Eve of Saint James the Apostle
The reading is from Saint Matthew´s Gospel 4:18-22. There are a number of Jameses (or Jacobs) in the New Testament: there is James the Lord’s ‘brother’ who does not feature in the Gospels except that his name is recorded in the disparaging references to Jesus’ family by his townsfolk (Mk. 6:3 and parallels). He is, however, mentioned by St Paul as one of those who saw the risen Christ (1 Cor. 15:7) and in the Acts of the Apostles he appears as a leader of the Church in Jerusalem (Acts 15:12-21).The Letter of James is also supposed to be from him.
There is then James the Younger (Mk. 3:18, 15:40; Acts 1:13). The term ‘ho mikros’ meaning either that he was younger than the James we are commemorating today or that he was shorter in stature. There is another James in Luke-Acts who is the father of the Apostle Judas (not Iscariot) called Thaddeus in the other Gospels (Lk. 6:16, 14:22 and Acts 1:13).
This brings us to our James: the son of Zebedee and brother of John. All of the first three Gospels (the Synoptics) mention his calling, along with that of his brother, and their immediate response in leaving profession and family to follow Jesus (Mk. 1:16-20 and parallels). He appears as part of an ‘inner-circle’ of the disciples who are present at the raising of Jairus’ daughter (Mk. 5:37 and parallels), at the Transfiguration (Mk 9:2 and parallels) and at the agony in Gethsemane (Mk. 14:33 and parallels). In spite of such privileged access to Jesus, he and his brother join with their mother in asking for even more preferential treatment in the coming Kingdom (Matt. 20:20-28 and parallels)! They are rebuked for this and asked whether they can bear the suffering which Jesus is going forward to bear. They answer that they can and they are told that they will bear such suffering but that the granting of honour in the Kingdom is the prerogative of the Father alone.
The exchange reveals yet again how partial was the disciples’ understanding of the mission of Jesus. To be sure they were carried along by the momentum of his work in teaching, healing and feeding but they could not grasp the radical humility of his self-emptying which would take him to the Cross and which would also be demanded of his followers. Once again, we are faced with flawed human beings who are, nevertheless, used to further God’s purposes.

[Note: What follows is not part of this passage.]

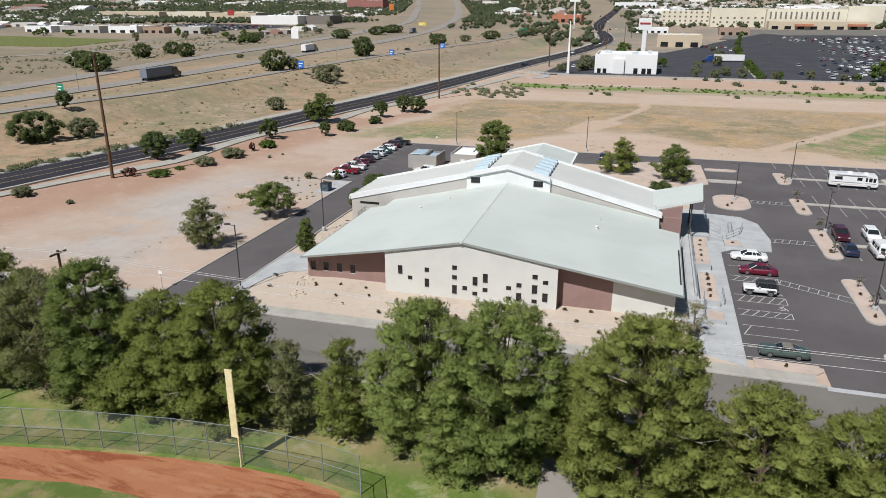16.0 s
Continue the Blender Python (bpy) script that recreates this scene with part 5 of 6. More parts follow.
# infield clay and turf
bm = bmesh.new()
prism(bm, [(-12, 19.6), (0, 24.0), (8, 26.2), (15.8, 27.8), (21.4, 28.9), (27.0, 29.7), (32.2, 30.1), (36, 30.1), (39.8, 29.6), (41.4, 27.4), (42.6, 23.6), (43.5, 18), (30, 8), (0, 6)], -.1, .025)
lone("infield", bm, M["clay"], "red-brown clay warning track of the ball field", "clay track", "structure")
bm = bmesh.new()
prism(bm, [(-12, 14.6), (2, 19.6), (10, 22.3), (17.2, 24.4), (22, 25.4), (27.3, 25.5), (31.5, 24.0), (36, 18), (38, 10), (30, 4), (-10, 2)], -.1, .045)
turf = Nodes("outfield_turf", .95, 0, .15)
TURF = turf.done(turf.mix(turf.ramp(turf.noise(.7, 6, .7), .5, .64, 0.0, .8), turf.mix(turf.ramp(turf.noise(.5, 5), .4, .65), (.085, .12, .03), (.17, .175, .06)), (.21, .165, .085)))
lone("outfield", bm, TURF, "green mown outfield turf", "lawn", "structure")
bm = bmesh.new()
prism(bm, [(52.0, 43.3), (54.6, 43.3), (54.9, 36), (55.4, 29), (55.8, 20), (56, 4), (53, 4), (52.8, 20), (52.5, 29), (52.3, 36)], -.1, .03)
lone("park_path", bm, M["highway"], "worn grey path across the park lawn", "path", "structure")


def utility_pole(x, y, h, name="utility_pole", label="weathered brown wooden utility pole with crossarm", arms=1, r=.17):
    ob = thing(name, label, "utility pole", (x, y, rise(x, y)))
    part("pole", rods(((0, 0, -.1), (0, 0, h), r, r * .65), sides=10), M["wood_pole"], ob)
    for i in range(arms):
        z = h - .35 - i * 1.6
        part("crossarm", boxes((-.06, .06, -.9, .9, z, z + .14)), M["wood_pole"], ob)
        for s in (-.8, .8, 0):
            bm = bmesh.new()
            lathe(bm, [(.03, 0), (.05, .05), (.03, .12), (.05, .17), (.02, .2)], 8, (0, s, z + .14))
            part("insulator", bm, M["white_wall"], ob)
    return ob


utility_pole(9.6, 39.9, 10.5)
utility_pole(-33.2, 95.6, 21.2, "transmission_pole", "very tall brown utility pole", 2, .3)
utility_pole(-10.2, 221, 19.0, "transmission_pole", "very tall brown utility pole beside the road", 2, .3)
utility_pole(7, 352, 19, "transmission_pole", "very tall brown utility pole beside the road", 2, .3)


def sagging(name, a, b, sag, r, label):
    cu = bpy.data.curves.new(name, "CURVE")
    cu.dimensions, cu.bevel_depth, cu.bevel_resolution = "3D", r, 1
    sp = cu.splines.new("POLY")
    n = 24
    sp.points.add(n)
    a, b = Vector(a), Vector(b)
    for i in range(n + 1):
        t = i / n
        p = a.lerp(b, t) - Vector((0, 0, 4 * sag * t * (1 - t)))
        sp.points[i].co = (*p, 1)
    cu.materials.append(M["wire"])
    return tagged(new(name, cu), label, "cable", "overhead cables")


for s, z in ((-.12, 10.35), (.12, 10.4), (.1, 9.5)):
    sagging("overhead_cable", (-52, 39.9 + s, z - .2), (9.6, 39.9 + s, z), .7, .016, "thin overhead cable along the street")
    sagging("overhead_cable", (9.6, 39.9 + s, z), (112, 40.6 + s, z - .2), 1.1, .016, "thin overhead cable along the street")

# ---- small things round the site ----
def dumpster(x, y, turn, w=1.8, d=1.3, h=1.3, paint="bin_blue", label="dark blue-grey steel dumpster beside the drive"):
    ob = thing("dumpster", label, "dumpster", (x, y, .05), turn)
    bm = bmesh.new()
    frustum(bm, (-w / 2 + .1, w / 2 - .1, -d / 2, d / 2), (-w / 2, w / 2, -d / 2 - .05, d / 2 + .05), 0.1, h)
    part("bin", bm, M[paint], ob)
    part("lid", boxes((-w / 2 - .03, 0, -d / 2 - .08, d / 2 + .08, h, h + .06)), M["black_trim"], ob)
    part("lid", boxes((.03, w / 2 + .03, -d / 2 - .08, d / 2 + .08, h, h + .06)), M["black_trim"], ob)
    for s in (-1, 1):
        part("fork_pocket", boxes((s * w / 2 - .06, s * w / 2 + .06, -.3, .3, .6, .8)), M["bin_blue"], ob)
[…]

It was only in the light of the Resurrection that they would have begun to grasp the true meaning of the coming of Jesus and what was being demanded of them as those who had obeyed the call to follow him. For James this meant sudden death at the hands of another tyrannical Herod, this time Herod Agrippa (Acts 12:1-17). He had come to the throne after denouncing his uncle, Herod Antipas of Jesus and John the Baptist’s day, and ruled over territory roughly equivalent to that of his grandfather, Herod the Great. He was more acceptable to the Jewish leadership because of his priestly descent from his grandmother’s side and he wished to ingratiate himself with them. When he saw that the murder of James pleased them, he proceeded to arrest Peter also, no doubt, with a view to killing him. It was only the fervent prayers of the Church which delivered Peter from sharing the fate of James.
It is difficult for us to know why Peter was saved from death and James was not. We have full assurance of our eternal destiny in Christ but, as James and his brother were warned, this did not exempt them from suffering in the here and now. Peter too was warned that, as a consequence of his work in feeding the flock of Jesus, he also would have to suffer and die (John 21: 18-19). We too have to be prepared to be discriminated against, excluded, despised, imprisoned and even to lose our lives for the sake of the Gospel.
In fulfilment of the prophecy of Jesus, James became the first of the Apostles to be martyred but he was certainly not the last! The story of faithful witness which leads to martyrdom continues today in many parts of the world: believers are losing their liberty, their livelihood and their lives because, like James, they are confessing Jesus Christ as the Saviour of the world, even of those, who like Saul, are seeking their lives.